MLOps will standardize datasets and make them shareable

As organizations build MLOps pipelines, they will also standardize how datasets are built and shared. Today, every dataset uses a different system for labeling data. Enforcing consistent labeling across all machine learning datasets would improve data quality and promote reuse of data across projects where applicable.

Standardization will also enable better organization of data and naturally improve data quality. A small dataset of organized, relevant data will always perform better than a large, low-quality dataset.

MLOps will be instrumental in creating and enforcing these data labeling standards, and ensuring that high quality data is used at every stage of an ML model’s lifecycle. This could mean new skills will develop and new roles will join MLOps teams in the years to come.
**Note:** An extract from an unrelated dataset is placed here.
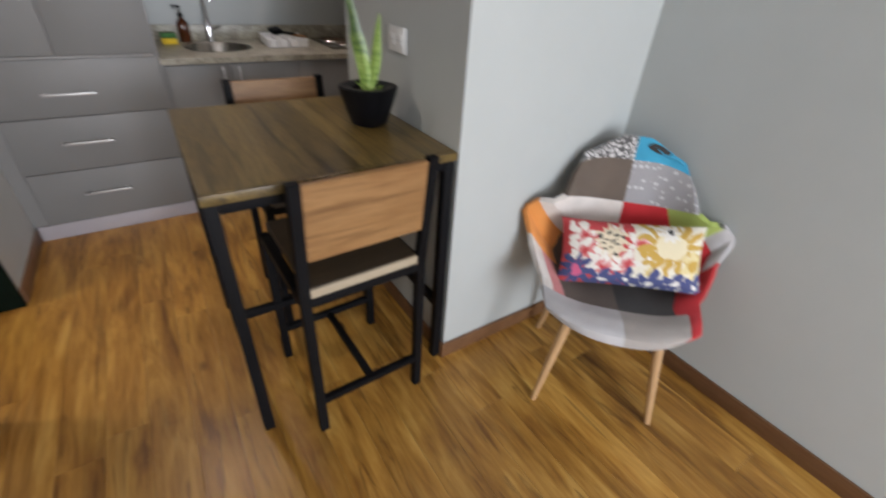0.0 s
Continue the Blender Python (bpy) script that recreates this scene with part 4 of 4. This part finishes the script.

Synthetic data will make high quality data more easily available

Synthetic data can have a huge contribution to the availability of high quality data and its standardization. When an organization generates its own data, it can easily specify what data labels are applied and ensure there are no labeling errors. Synthetic data is also a way to scale data without compromising on quality.

Today, generating synthetic data is a complex task that requires specialized expertise, but multiple vendors are joining the space promising to make the process easier. Tools and techniques are becoming available that can allow teams to generate any type of synthetic data—whether tabular data, textual data, and even unstructured data like images and video.

Conclusion

In this article, I introduced three key trends in the AI industry and explained how they will shape the future of AI development:

  • Data centric AI—shifts the focus to the hidden goldmine of AI projects: datasets.
  • MLOps—provides automation and consistent strategies to ease collection and management of data.
  • Synthetic data—provides a potentially unlimited source of data for tomorrow’s ML models.

I hope this will be useful as you take your data science team one step closer to the future AI organization.